Distribution-Dependent Utility of Gaming [pdf]

Submitted to the Journal of Risk and Uncertainty

There is existing evidence that decision making over risk is impacted by factors like whether or not the decision maker can self-select numbers, a type of gaming utility, a feature common in lottery games. Such preferences would violate the fundamental properties of reflexivity and FOSD, but is nevertheless within the bounds of what the current literature accounts for. This paper provides experimental evidence that the estimated financial value of such factors is non-negligible, as subjects on average are willing to forego 10% to 30% of potential winnings. A novel result is the significant variation in self-selection preferences by payoff distribution. Sales data from lottery games played in Texas are adduced to further confirm the experimental findings. In order to ascertain the dependency of the gaming utility on the payoff distribution, an additional experiment is run to control for differences in non-distributional gaming factors between the Texas lottery games. The variation persists, leading to the conclusion that a preference for self-selection of numbers is distribution-dependent for many individuals. Reasons for these apparent inconsistencies with the existing literature and decision theoretic model predictions are discussed, and a possible regret-salience motive is proposed.
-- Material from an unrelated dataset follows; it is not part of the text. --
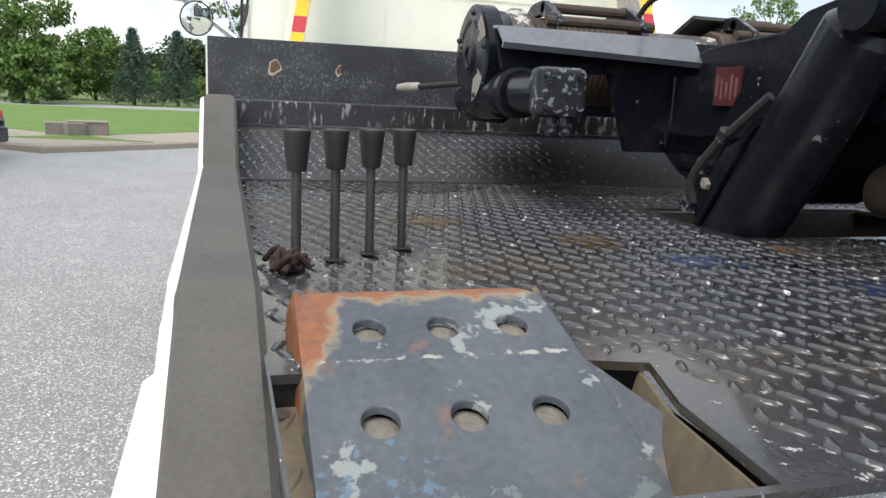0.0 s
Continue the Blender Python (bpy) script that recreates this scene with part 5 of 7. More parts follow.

Funded in part by: Dean's Research Initiative Grant

A Survey of Prize Linked Savings

with Erkut Ozbay

A survey of the existing literature on the rapidly growing Prize Linked Savings industry.

Behavioral Modifications to Prize Linked Savings (PLS)

PLS is a unique savings product that combines the principal guarantee of standard savings with the upside risk of gambling and lottos. It would therefore seem to be a substitute for both the riskless savings and the risky gambling and lottos. Assuming that substitutability increases the less differentiated two products are, making PLS more similar to gambling and lottos would increase the substitution effect from gambling and lottos to PLS. Furthermore, if gambling and lottos provide an inherent gaming or entertainment value that is independent of their payoff distribution, along with an illusion of control value, capturing these effects in PLS will only make PLS more appealing. This paper provides experimental evidence that adding gaming and illusion of control facets to PLS increases its appeal. Currently, PLS products do not systematically seek to incorporate gaming aspects; rather they focus on the uniqueness of the payoff distribution when compared to existing savings products. It would behoove proponents and providers of PLS to gamify PLS. This could be done by allowing participants to choose winning numbers, play some game to determine if they are a winner or advance into the next round of winner determination, etc.